II. STANDARD OF REVIEW
A party may obtain summary judgment if the evidence establishes there are no genuine issues of material fact for trial and the moving party is entitled to judgment as a matter of law. See Fed.R.Civ.P. 56(c); Covington v. Knox County School Sys., 205 F.3d 912, 914 (6th Cir. 2000). The ultimate question to be addressed is whether there exists any genuine issue of material fact that is disputed. See Anderson v. Liberty Lobby, 477 U.S. 242, 248 (1986); Covington, 205 F.3d at 914 (citing Celotex Corp. v. Catrett, 477 U.S. 317, 325 (1986)). If so, summary judgment is inappropriate.
III. APPLICATION OF LAW
Myers moves for summary judgment on the grounds that Mr. Wolosko was not an employee of Myers, nor was he on Myers' business at the time of the accident. Instead, Myers insists Mr. Wolosko worked for Starkey Enterprises and he was performing the duties of a Starkey Enterprise employee at the time of the accident. Plaintiffs oppose the motion and argue that Wolosko was an agent, apparent agent, or subagent of Myers."In its broadest sense, the concept of agency `includes every relation in which one person acts for or represents another.'"White v. Revco Discount Drugs Ctrs., Inc., 33 S.W.3d 713, 723 (Tenn. 2000) (citation omitted). "An agency relationship does not require an explicit agreement, contract or understanding between the parties . . . and when `the facts establish an agency relationship, it will be found to exist whether the parties intended to create one or not.'" Id. (citation omitted).
While a principal is generally not liable for the acts of an independent contractor, the principal is liable for the negligent actions of his agent under the doctrine of respondeat superior. Boren ex rel. Boren v. Weeks, 251 S.W.3d 426, 432 (Tenn. 2008). Subagency takes the agency relationship a step further and arises when the agent delegates to another (the subagent), the performance of an act on behalf of the principal when it is contemplated by the principal that the agent will exercise his authority through a subagent. See, Rubio v. Precision Aerodynamics, Inc., 232 S.W.3d 738, 743 (Tenn. Ct. App. 2006); RESTATEMENT (SECOND) OF AGENCY § 5 (1958).

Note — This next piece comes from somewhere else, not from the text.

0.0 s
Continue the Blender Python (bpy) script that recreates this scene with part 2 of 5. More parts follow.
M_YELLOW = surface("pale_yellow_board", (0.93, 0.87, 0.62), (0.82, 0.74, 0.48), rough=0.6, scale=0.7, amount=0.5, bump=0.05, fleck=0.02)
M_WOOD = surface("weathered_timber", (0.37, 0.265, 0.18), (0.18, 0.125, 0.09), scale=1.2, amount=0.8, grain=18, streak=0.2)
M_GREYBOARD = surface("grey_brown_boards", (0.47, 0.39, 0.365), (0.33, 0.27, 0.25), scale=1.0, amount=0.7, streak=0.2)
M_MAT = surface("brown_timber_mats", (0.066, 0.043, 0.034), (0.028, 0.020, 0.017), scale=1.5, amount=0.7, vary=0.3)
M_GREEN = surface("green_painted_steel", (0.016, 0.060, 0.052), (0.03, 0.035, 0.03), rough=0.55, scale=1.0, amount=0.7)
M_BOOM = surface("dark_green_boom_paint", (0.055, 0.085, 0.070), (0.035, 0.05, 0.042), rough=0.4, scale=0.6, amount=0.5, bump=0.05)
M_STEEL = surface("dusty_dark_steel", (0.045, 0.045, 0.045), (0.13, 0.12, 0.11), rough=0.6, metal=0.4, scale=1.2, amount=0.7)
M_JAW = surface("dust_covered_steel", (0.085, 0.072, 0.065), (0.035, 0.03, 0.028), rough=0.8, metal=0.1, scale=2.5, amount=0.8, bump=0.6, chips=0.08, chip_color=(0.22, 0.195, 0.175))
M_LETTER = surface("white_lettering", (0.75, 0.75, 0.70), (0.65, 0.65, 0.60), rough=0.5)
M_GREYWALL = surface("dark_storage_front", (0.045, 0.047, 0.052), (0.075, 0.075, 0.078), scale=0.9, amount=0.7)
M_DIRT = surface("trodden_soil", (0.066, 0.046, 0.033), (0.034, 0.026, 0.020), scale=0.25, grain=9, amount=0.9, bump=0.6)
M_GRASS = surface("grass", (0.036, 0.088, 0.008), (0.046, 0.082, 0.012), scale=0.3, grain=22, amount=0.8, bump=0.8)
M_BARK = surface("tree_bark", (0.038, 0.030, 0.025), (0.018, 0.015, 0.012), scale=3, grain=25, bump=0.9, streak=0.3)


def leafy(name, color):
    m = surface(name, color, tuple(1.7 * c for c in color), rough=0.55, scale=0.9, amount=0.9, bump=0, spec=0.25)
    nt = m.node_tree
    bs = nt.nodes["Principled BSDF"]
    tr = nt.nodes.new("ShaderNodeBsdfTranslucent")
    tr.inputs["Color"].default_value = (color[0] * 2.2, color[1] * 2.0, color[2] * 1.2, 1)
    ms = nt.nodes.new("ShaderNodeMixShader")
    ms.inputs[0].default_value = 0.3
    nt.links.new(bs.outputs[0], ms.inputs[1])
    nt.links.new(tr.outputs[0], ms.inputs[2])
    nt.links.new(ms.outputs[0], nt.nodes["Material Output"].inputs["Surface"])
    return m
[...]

An agency relationship may be found to exist when an actor performs on another's behalf and within the actual or apparent scope of the authority given. Boren, 251 S.W.3d at 432. "Apparent authority is established through the acts of the principal rather than those of the agent or through the perception of a third party," id., and "`arises when the principal, through words or conduct, leads a third person to the reasonable belief that the agent is authorized to act when, in fact, he is not.'" Love v. Woods, 2010 WL 4366072 at * 6 (Tenn. Ct. App. 2010) (citation omitted). In other words, apparent authority exists when the principal, by acts or conduct, clothes the agency with the appearance of authority. Boren, 251 W.3d at 433.
In this case, there are facts from which a jury could readily conclude that, at the time of the accident, Mr. Wolosko was working for Mr. Starkey as an employee of Starkey Enterprises, not Myers. Those facts include: Mr. Starkey owns Starkey Enterprises, a concession business; Starkey Enterprises pays Myers to set up at its carnivals; Starkey Enterprises has its own bank account; Mr. Starkey hired Mr. Wolosko, and Mr. Starkey or his wife paid Mr. Wolosko for running the "Goldfish Game"; the truck and trailer were registered to the Starkeys and contained Starkey Enterprise equipment; and the accident occurred away from a Myers carnival.

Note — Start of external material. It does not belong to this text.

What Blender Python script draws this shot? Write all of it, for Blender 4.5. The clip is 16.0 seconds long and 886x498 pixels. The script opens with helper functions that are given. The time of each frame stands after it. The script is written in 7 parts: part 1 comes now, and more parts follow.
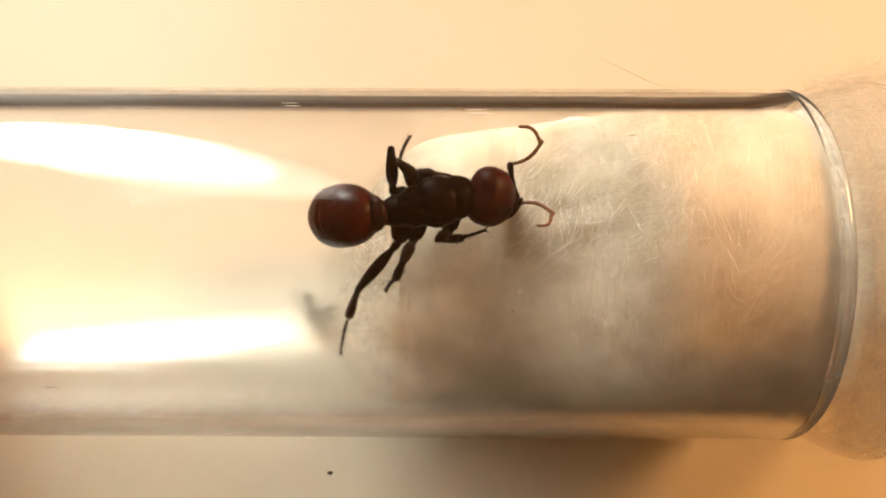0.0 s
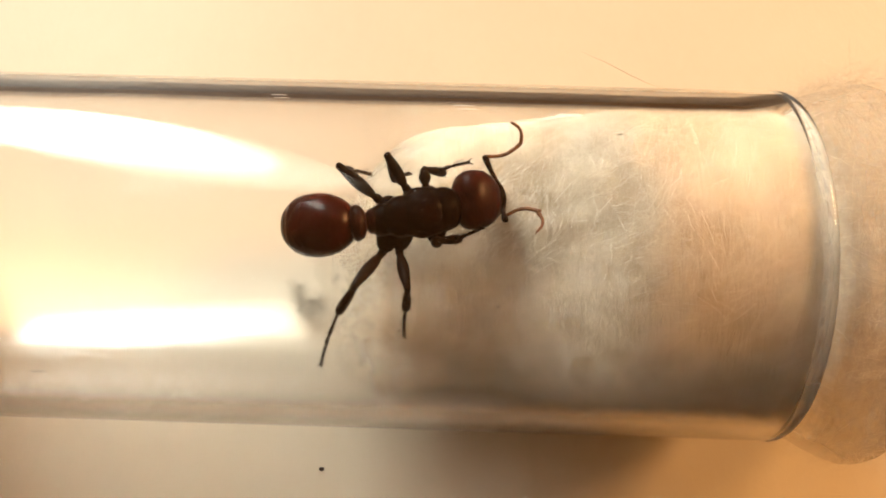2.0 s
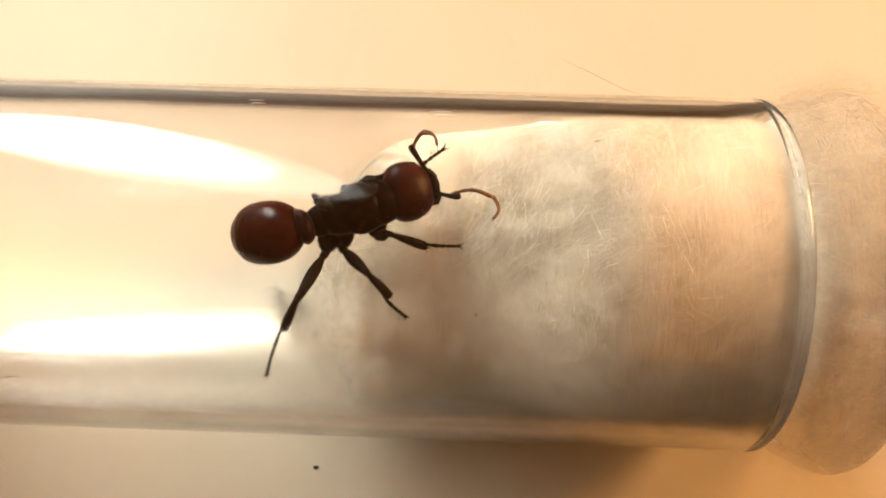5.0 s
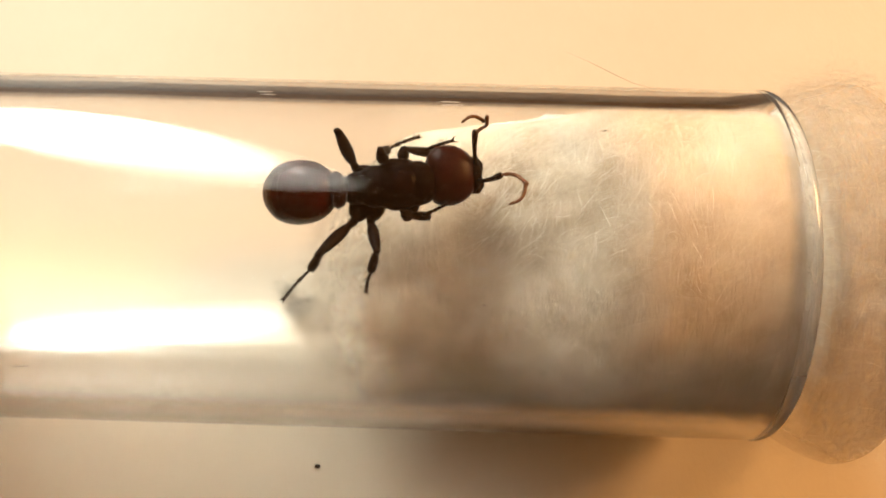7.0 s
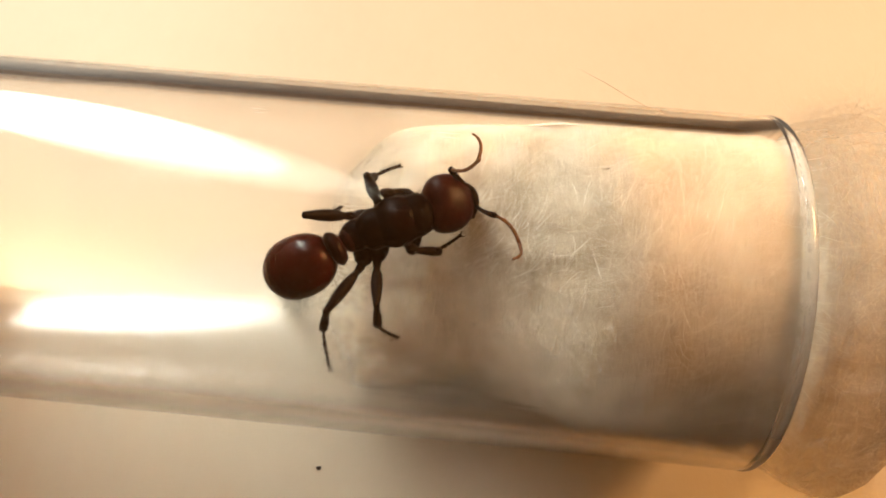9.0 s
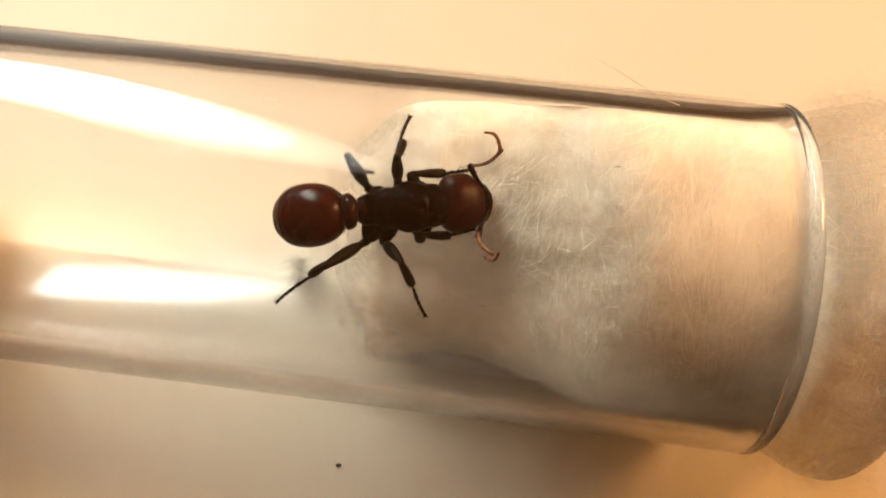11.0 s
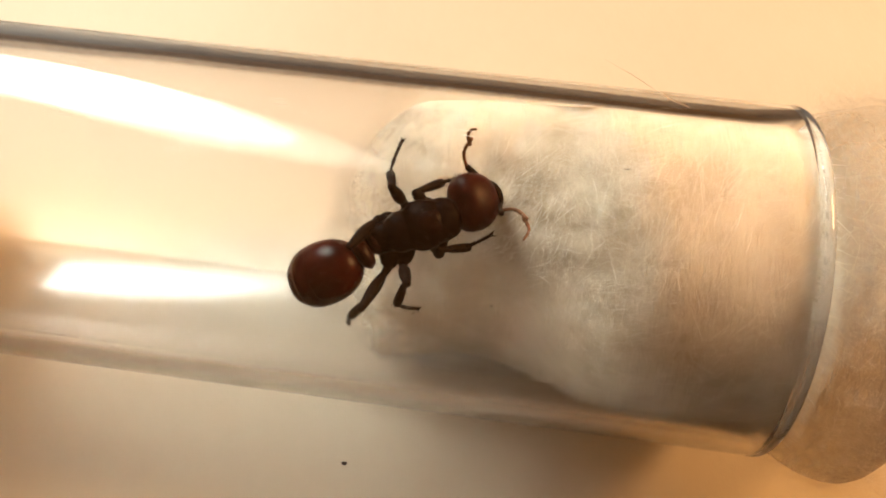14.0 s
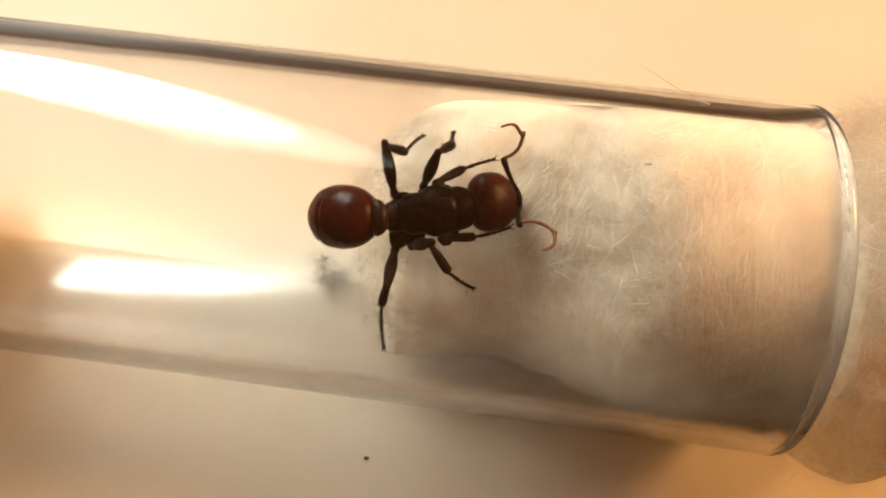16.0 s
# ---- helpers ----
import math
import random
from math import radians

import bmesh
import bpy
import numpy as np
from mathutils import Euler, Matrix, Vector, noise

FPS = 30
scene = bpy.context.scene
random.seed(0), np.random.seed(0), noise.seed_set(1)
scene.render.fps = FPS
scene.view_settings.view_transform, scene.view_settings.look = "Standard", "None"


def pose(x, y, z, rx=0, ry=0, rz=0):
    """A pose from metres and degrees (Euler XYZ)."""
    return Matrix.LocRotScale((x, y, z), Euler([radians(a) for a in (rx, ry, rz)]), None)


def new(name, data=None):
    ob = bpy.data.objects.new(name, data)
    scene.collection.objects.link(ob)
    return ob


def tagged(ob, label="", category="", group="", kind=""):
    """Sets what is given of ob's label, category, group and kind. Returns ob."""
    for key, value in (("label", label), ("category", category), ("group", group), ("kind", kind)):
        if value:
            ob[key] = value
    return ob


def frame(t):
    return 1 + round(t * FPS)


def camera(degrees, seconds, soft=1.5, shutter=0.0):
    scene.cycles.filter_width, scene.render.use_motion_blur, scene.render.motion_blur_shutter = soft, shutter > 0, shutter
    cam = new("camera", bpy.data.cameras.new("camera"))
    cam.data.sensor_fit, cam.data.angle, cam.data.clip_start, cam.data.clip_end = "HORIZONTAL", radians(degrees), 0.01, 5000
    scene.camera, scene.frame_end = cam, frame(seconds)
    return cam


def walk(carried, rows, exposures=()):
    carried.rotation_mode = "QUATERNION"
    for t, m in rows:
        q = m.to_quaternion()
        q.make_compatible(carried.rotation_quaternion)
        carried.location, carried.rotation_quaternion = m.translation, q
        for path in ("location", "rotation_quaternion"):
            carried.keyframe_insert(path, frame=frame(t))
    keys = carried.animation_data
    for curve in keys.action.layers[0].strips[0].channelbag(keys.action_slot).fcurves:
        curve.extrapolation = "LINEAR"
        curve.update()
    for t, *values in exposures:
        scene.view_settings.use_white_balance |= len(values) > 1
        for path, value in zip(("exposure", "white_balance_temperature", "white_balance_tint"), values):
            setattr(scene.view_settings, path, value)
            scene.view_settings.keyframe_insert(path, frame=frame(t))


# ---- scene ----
# ---------------------------------------------------------------- camera
cam = camera(54.27, 16.0, soft=1.7)
walk(cam, [
    (0, pose(0.00000, -0.01965, 0.04331, 30, 0, 0)),
    (0.5, pose(0.00003, -0.01973, 0.04331, 30, 0, 0)),
    (1, pose(0.00035, -0.01979, 0.04331, 30, 0, 0)),
    (1.5, pose(0.00047, -0.01979, 0.04331, 30, 0, 0)),
    (2, pose(0.00044, -0.01985, 0.04331, 30, 0, 0)),
    (2.5, pose(0.00055, -0.01982, 0.04331, 30, 0, 0)),
    (3, pose(0.00061, -0.01988, 0.04331, 30, 0, 0)),
    (3.5, pose(0.00064, -0.01988, 0.04331, 30, 0, 0)),
    (4, pose(0.00073, -0.01990, 0.04331, 30, 0, 0)),
    (4.2, pose(0.00073, -0.01990, 0.04331, 30, 0, 0)),
    (6.3, pose(0.00068, -0.01999, 0.04331, 30, 0, 0)),
    (6.5, pose(0.00065, -0.01999, 0.04331, 30, 0, 0)),
    (7, pose(0.00065, -0.01999, 0.04331, 30, 0, 0)),
    (7.5, pose(0.00065, -0.01999, 0.04331, 30, 0, 0)),
    (8, pose(0.00065, -0.01999, 0.04331, 30, 0, 0)),
    (8.5, pose(0.00062, -0.01993, 0.04331, 30, 0, 0)),
    (9, pose(0.00059, -0.01990, 0.04331, 30, 0, 0)),
    (9.2, pose(0.00056, -0.01990, 0.04331, 30, 0, 0)),
    (11.3, pose(-0.00049, -0.02005, 0.04331, 30, 0, 0)),
    (11.5, pose(-0.00052, -0.02005, 0.04331, 30, 0, 0)),
    (12, pose(-0.00060, -0.02008, 0.04331, 30, 0, 0)),
    (12.5, pose(-0.00057, -0.02008, 0.04331, 30, 0, 0)),
    (13, pose(-0.00060, -0.02014, 0.04331, 30, 0, 0)),
    (13.5, pose(-0.00066, -0.02014, 0.04331, 30, 0, 0)),
    (14, pose(-0.00068, -0.02014, 0.04331, 30, 0, 0)),
    (14.5, pose(-0.00080, -0.02014, 0.04331, 30, 0, 0)),
    (15, pose(-0.00080, -0.02008, 0.04331, 30, 0, 0)),
    (15.5, pose(-0.00157, -0.02022, 0.04331, 30, 0, 0)),
    (16, pose(-0.00179, -0.02040, 0.04331, 30, 0, 0))])


# ---------------------------------------------------------------- light
MM = 0.001
world = bpy.data.worlds.new("room_light")
scene.world = world
world.use_nodes = True
world.node_tree.nodes["Background"].inputs["Color"].default_value = (1.0, 0.385, 0.11, 1)
world.node_tree.nodes["Background"].inputs["Strength"].default_value = 0.20

# behind the tube a long white lamp, made of three overlapping panes, and a round amber one to its side


def lamp(name, way, far, long_way, size, energy, colour):
    data = bpy.data.lights.new(name, "AREA")
    data.shape, data.size, data.size_y = "ELLIPSE", size[0], size[1]
    data.energy, data.color = energy, colour
    z = Vector(way).normalized()
    x = Vector(long_way)
    x = (x - z * x.dot(z)).normalized()
    ob = new(name, data)
    ob.matrix_world = Matrix.Translation(z * far) @ Matrix((x, z.cross(x), z)).transposed().to_4x4()


# the long one glows dimmer towards its upper end
lamp("long_lamp", (-0.0851, 0.1365, 0.1826), 0.2433, (0.107, -0.197, 0.153), (0.248, 0.068), 0.115, (0.97, 0.975, 0.85))
lamp("long_lamp_middle", (-0.0934, 0.1517, 0.1708), 0.2448, (0.107, -0.197, 0.153), (0.195, 0.064), 0.22, (0.97, 0.975, 0.85))
lamp("long_lamp_bright_end", (-0.0986, 0.1612, 0.1634), 0.2458, (0.107, -0.197, 0.153), (0.14, 0.058), 0.335, (0.97, 0.975, 0.85))
lamp("amber_lamp", (0.72, 0.16, 0.48), 0.20, (0, 1, 0), (0.07, 0.07), 0.47, (1.0, 0.50, 0.17))


# ---------------------------------------------------------------- materials
def material(name):
    m = bpy.data.materials.new(name)
    m.use_nodes = True
    return m, m.node_tree, m.node_tree.nodes["Principled BSDF"]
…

However, there are also facts from which a jury could conclude that Mr. Wolosko was acting as an agent or subagent of Myers at the time of the accident. Those facts include: Mr. Starkey is a Vice President and General Manager for Myers; he is responsible for doing anything necessary to make Myers carnivals successful; during the carnival season his concessions only appear at Myers carnivals; he is responsible for routing to the next site, and Mr. Wolosko was following the same route as the ride drivers to the next Myers carnival at the time of the accident; the individuals running the game concessions for Mr. Starkey wear Myers shirts at the carnivals; the relationship between Starkey Enterprise and Myers is not established in writing and all payments are in cash; and midways, of which Starkey's concessions are an integral part, are an "asset" of Myers carnivals.
"The existence of an agency relationship is generally a factual question." Hagan v. Phipps, 2010 WL 3852310 at *5 (Tenn. Ct. App. 2010). However, the inquiry "becomes a question of law when the facts are undisputed and cannot support conflicting conclusions." Cheatwood v. Curle, 2008 WL 2687618 at *5 (Tenn. Ct. App. 2008). Thus, where "[t]he record contains facts supporting an agency relationship and those opposing it . . . [r]esolution of the agency issue will require the weighing of evidence and the evaluation of credibility, tasks not appropriate for summary judgment." Hagan, 2010 WL 38525310 at *3.
Given that the existence of an agency relationship is generally a factual question, and further given that all inferences must be drawn in Plaintiffs' favor on the pending Motion for Summary Judgment, this Court cannot say, as a matter of law, that facts are so one-sided on the agency issue that Myers is entitled to judgment. Rather, resolution of the agency issue will require the jury to examine the evidence and consider the credibility of the witnesses to determine whether the demarcation between Myers and Starkey Enterprises is as clear as Defendants claim, particularly in light of Mr. Starkey's role as a Vice President and General Manager of Myers.
IV. CONCLUSION
On the basis of the foregoing, Myers' Motion for Summary Judgment (Docket No. 70) is denied.